Yang berduka ini pasti masih diliputi perasaan ”ditinggalkan”. Y. Spiegel melukiskan fase ini dengan tepat (B. Kieser SJ, 1984). ”Orang berdukacita itu sendiri meninggal dan mati demi dirinya sendiri. Dia mati bagi dunia, dan dunia mati bagi dia. Kepribadiannya kosong, seakan-akan ia tidak lagi hadir. Orang berdukacita merasa diri dilalaikan dan minder. Sebab cinta kasih dan harga diri yang teguh telah diganggu oleh hilangnya orang tercinta. Dengan demikian, seluruh lingkungan seakan-akan runtuh bagi dia.”
Dengan empati sebagai saudara dalam kemanusiaan, kita berdoa dan berharap: mereka yang ”ditinggalkan” ini dapat segera mengambil ”keputusan untuk hidup”, setelah ”memberi ruang bagi rasa duka” dan ”mengakui realitas kematian” itu sendiri. Bagi mereka dan juga bagi kita, ”keputusan untuk hidup” mencakup pemetikan hikmah. Minimal ada dua hikmah dalam peristiwa ini.
Pertama, Vera adalah korban kesebelas di lokasi yang sama. Dari sebelas yang tenggelam, hanya dua yang bisa diselamatkan. Dalam dua tiga tahun terakhir, lokasi pantai Maropokot, dari dermaga feri hingga dermaga TPI, selalu makan korban. Begitu kesaksian masyarakat.

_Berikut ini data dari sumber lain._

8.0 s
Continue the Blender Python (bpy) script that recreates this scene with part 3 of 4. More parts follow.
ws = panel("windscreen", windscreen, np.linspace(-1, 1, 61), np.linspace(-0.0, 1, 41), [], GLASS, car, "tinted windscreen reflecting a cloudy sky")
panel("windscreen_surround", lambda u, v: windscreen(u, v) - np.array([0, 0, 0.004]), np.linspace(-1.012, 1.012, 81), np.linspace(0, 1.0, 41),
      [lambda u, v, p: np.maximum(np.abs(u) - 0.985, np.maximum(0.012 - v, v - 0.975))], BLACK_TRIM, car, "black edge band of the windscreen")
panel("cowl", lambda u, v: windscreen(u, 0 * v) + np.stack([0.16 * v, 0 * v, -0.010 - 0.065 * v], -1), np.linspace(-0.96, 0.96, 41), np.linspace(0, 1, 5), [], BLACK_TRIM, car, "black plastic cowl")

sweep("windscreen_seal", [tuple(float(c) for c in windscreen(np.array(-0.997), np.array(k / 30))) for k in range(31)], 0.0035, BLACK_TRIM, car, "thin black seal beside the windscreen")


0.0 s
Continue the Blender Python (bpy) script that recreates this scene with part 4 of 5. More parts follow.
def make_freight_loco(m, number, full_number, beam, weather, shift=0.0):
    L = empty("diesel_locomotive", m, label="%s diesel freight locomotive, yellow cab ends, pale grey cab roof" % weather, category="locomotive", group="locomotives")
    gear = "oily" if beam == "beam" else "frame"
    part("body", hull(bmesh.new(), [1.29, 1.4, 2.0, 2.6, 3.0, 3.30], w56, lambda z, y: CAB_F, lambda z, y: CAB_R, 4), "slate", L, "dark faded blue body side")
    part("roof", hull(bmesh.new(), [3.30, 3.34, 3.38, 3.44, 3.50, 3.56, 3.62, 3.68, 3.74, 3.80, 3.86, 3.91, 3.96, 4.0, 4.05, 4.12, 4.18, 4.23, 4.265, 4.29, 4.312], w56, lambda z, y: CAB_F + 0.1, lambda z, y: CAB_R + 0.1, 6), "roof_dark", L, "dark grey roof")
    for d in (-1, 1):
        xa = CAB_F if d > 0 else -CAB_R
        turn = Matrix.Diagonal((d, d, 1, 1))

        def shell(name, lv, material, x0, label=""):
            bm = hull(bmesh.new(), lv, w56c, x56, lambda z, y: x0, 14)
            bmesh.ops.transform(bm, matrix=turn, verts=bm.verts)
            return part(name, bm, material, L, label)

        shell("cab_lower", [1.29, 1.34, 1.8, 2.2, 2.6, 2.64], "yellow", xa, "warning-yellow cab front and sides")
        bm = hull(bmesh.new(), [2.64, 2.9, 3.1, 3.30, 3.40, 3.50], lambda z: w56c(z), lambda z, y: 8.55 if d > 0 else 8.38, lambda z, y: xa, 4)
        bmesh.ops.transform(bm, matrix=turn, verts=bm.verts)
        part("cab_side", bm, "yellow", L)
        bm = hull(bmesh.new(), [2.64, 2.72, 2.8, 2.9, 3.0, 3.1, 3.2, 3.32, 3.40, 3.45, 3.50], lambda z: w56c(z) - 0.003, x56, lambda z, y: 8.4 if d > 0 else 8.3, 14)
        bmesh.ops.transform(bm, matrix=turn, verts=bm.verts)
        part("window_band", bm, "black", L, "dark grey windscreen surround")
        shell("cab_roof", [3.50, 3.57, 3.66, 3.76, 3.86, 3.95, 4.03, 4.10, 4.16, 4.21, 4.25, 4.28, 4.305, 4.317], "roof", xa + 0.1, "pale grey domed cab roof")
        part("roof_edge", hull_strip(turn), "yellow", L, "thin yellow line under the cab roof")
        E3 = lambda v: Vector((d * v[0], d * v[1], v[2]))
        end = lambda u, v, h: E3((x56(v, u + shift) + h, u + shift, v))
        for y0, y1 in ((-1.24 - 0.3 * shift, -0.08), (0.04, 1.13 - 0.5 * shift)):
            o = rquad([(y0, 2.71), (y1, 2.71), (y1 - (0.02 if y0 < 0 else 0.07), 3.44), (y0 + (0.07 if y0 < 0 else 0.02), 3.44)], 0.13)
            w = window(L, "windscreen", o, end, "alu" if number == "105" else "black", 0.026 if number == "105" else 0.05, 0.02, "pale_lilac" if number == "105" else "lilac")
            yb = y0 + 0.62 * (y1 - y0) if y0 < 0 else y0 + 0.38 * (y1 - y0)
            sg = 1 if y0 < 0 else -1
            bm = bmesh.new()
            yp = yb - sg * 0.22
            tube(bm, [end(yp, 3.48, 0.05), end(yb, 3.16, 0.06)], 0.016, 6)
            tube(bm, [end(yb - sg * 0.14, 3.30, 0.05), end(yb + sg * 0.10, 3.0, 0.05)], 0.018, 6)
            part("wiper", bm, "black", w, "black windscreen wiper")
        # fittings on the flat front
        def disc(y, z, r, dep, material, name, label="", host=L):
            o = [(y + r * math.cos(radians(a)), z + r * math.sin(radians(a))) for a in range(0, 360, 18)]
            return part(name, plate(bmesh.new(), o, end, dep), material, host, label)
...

Karena itu, kita mendukung desakan masyarakat agar pemerintah segera mengambil langkah. Tandai lokasi itu sebagai lokasi berbahaya. Tancapkan pengumuman. Bila perlu nyatakan sebagai lokasi terlarang. Tancapkan tanda larang. Sosialisasikan kepada masyarakat. Dan, awasi.

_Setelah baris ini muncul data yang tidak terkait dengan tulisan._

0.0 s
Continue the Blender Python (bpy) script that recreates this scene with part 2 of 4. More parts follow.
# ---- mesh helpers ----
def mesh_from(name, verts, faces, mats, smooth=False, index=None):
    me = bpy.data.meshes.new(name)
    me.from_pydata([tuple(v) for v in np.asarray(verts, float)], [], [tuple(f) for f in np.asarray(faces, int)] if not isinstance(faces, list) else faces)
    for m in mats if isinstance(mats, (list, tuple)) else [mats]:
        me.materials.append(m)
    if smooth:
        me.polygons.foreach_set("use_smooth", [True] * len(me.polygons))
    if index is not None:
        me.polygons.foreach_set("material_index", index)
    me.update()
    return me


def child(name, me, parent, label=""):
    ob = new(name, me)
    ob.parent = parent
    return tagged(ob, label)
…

Kedua, selain sebagai korban kesebelas di lokasi itu, Vera adalah anak-anak. Telaah psikologi menegaskan: anak-anak tidak pernah takut akan kematian. Anak-anak juga tidak mengerti arti kematian. Mereka hanya takut pada kesunyian dan takut ditinggalkan oleh orang yang dekat.
Kisah tenggelamnya Vera mengukuhkan kebenaran tersebut. ”Habis mandi, anak-anak itu pulang. Tapi mereka tidak pernah cerita kepada orangtua korban bahwa Vera sudah tenggelam. Baru pada pukul 17.00, Aris (temannya) cerita bahwa Vera masih ada di laut.”
Perhatikan. Tentang keberadaan Vera temannya, si pencerita gunakan frasa ”masih ada di laut”, bukan ”tenggelam”. Ini menunjukkan anak-anak tidak tahu dan juga tidak takut akan risiko, bahaya, dan maut. Karena itu, khusus bagi anak-anak, menjadikan pantai Maropokot lokasi terlarang tidakah cukup. Anak-anak perlu diberi infomasi sebanyak mungkin, sesuai dengan umurnya. Sebab, meski tidak tahu apa-apa, mereka dapat merasakan segala sesuatu. ”The child does not know anything but senses everything,” kata Mauger dan Wischoff (1982).
Diberi infomasi sebanyak mungkin, tidaklah cukup. Anak-anak perlu diawasi. Kapan, di mana, dan dengan siapa dia bermain. Ini tanggung jawab guru di sekolah dan orangtua di rumah. Tewas tenggelamnya Vera tentu bukan hanya karena berbahayanya pantai Maropokot, tapi juga karena kurangnya informasi dan kontrol. Ini yang kita sesalkan. Ini pula yang perlu kita petik hikmahnya.